- [STORED DATA]
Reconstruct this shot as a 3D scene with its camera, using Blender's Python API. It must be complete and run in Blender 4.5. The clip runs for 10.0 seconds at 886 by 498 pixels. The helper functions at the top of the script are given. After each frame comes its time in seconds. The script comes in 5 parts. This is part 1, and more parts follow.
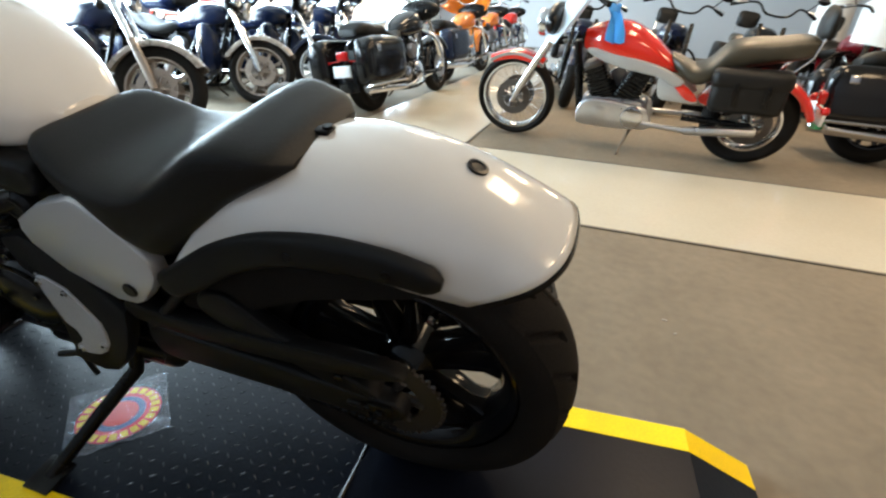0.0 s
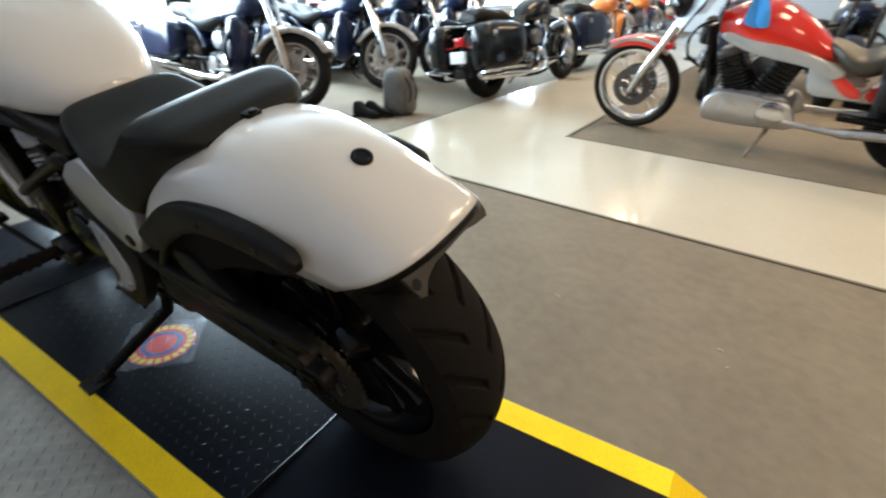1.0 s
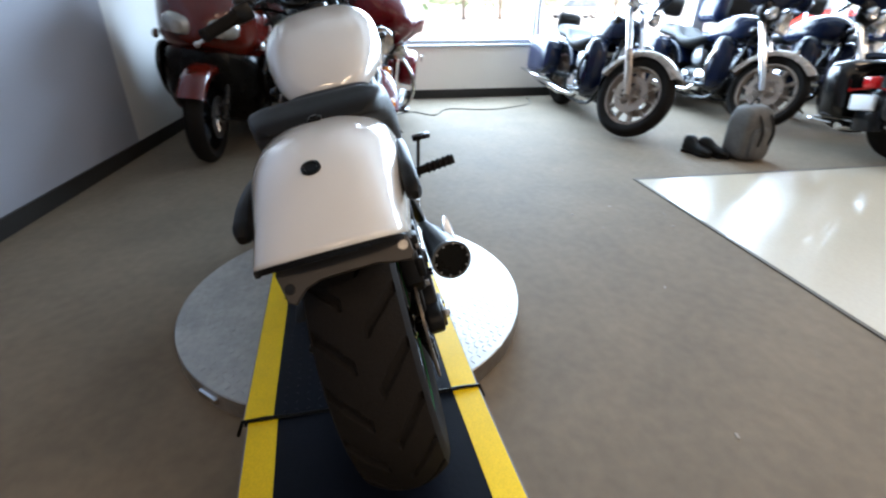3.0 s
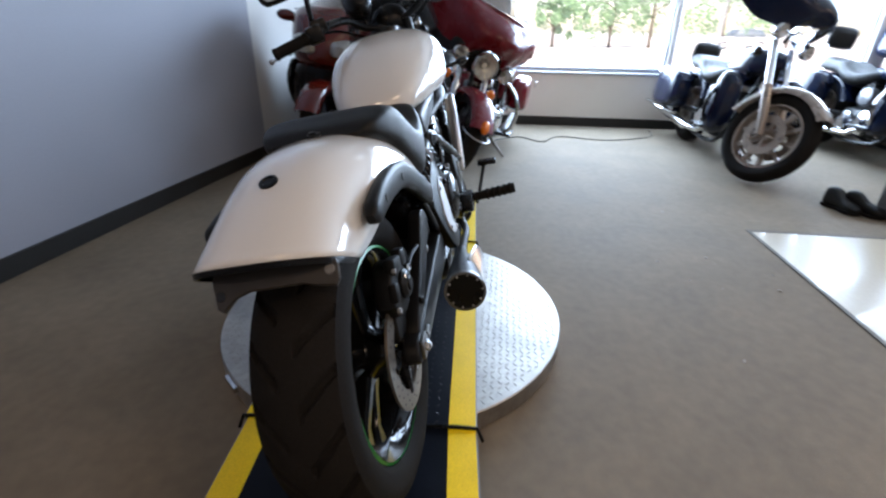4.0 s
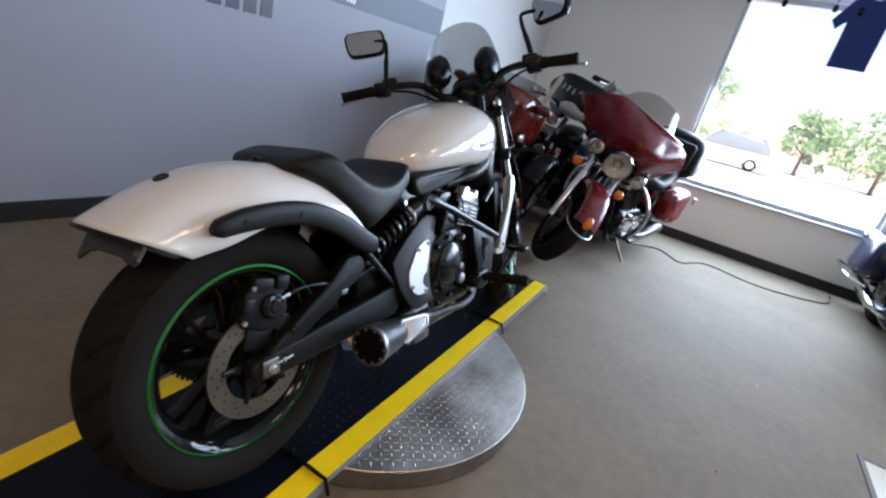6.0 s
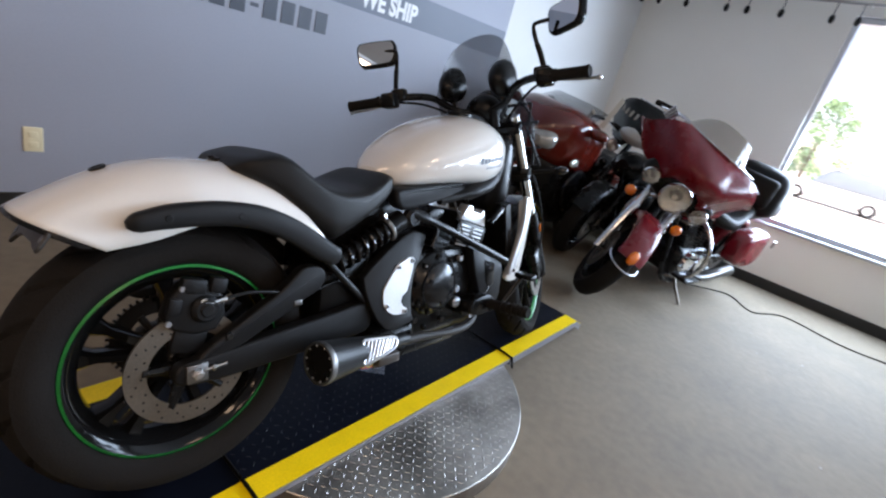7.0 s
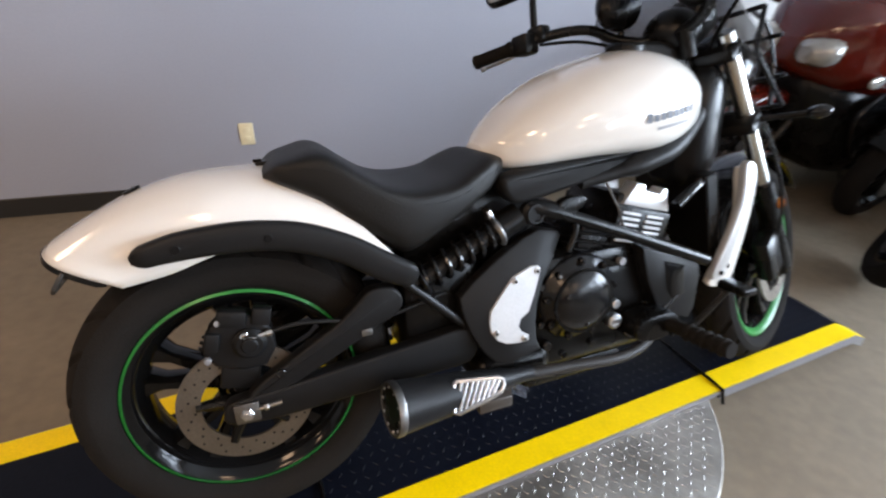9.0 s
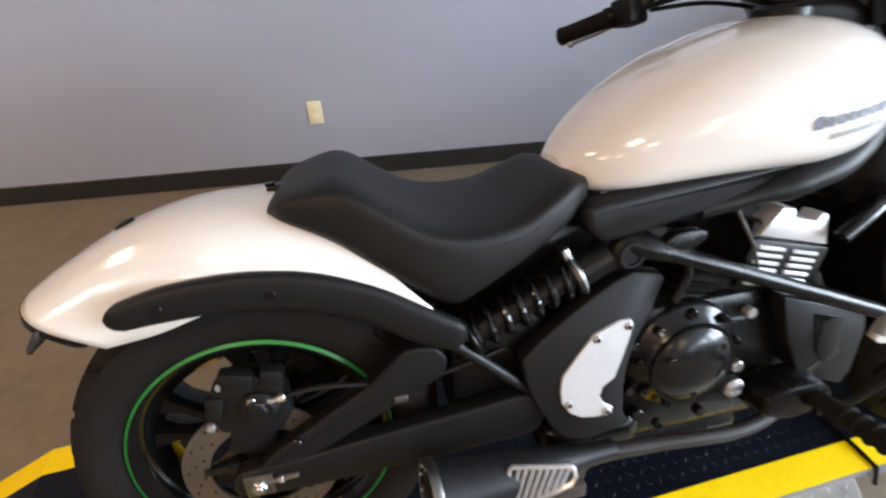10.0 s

- [WHAT THIS TASK INVOLVES] Write out the whole listing again, exactly, with no pictures.

- [ANSWER TO THE PROBLEM]
Reconstruct this shot as a 3D scene with its camera, using Blender's Python API. It must be complete and run in Blender 4.5. The clip runs for 10.0 seconds at 886 by 498 pixels. The helper functions at the top of the script are given. After each frame comes its time in seconds. The script comes in 5 parts. This is part 1, and more parts follow.
0.0 s
1.0 s
3.0 s
4.0 s
6.0 s
7.0 s
9.0 s
10.0 s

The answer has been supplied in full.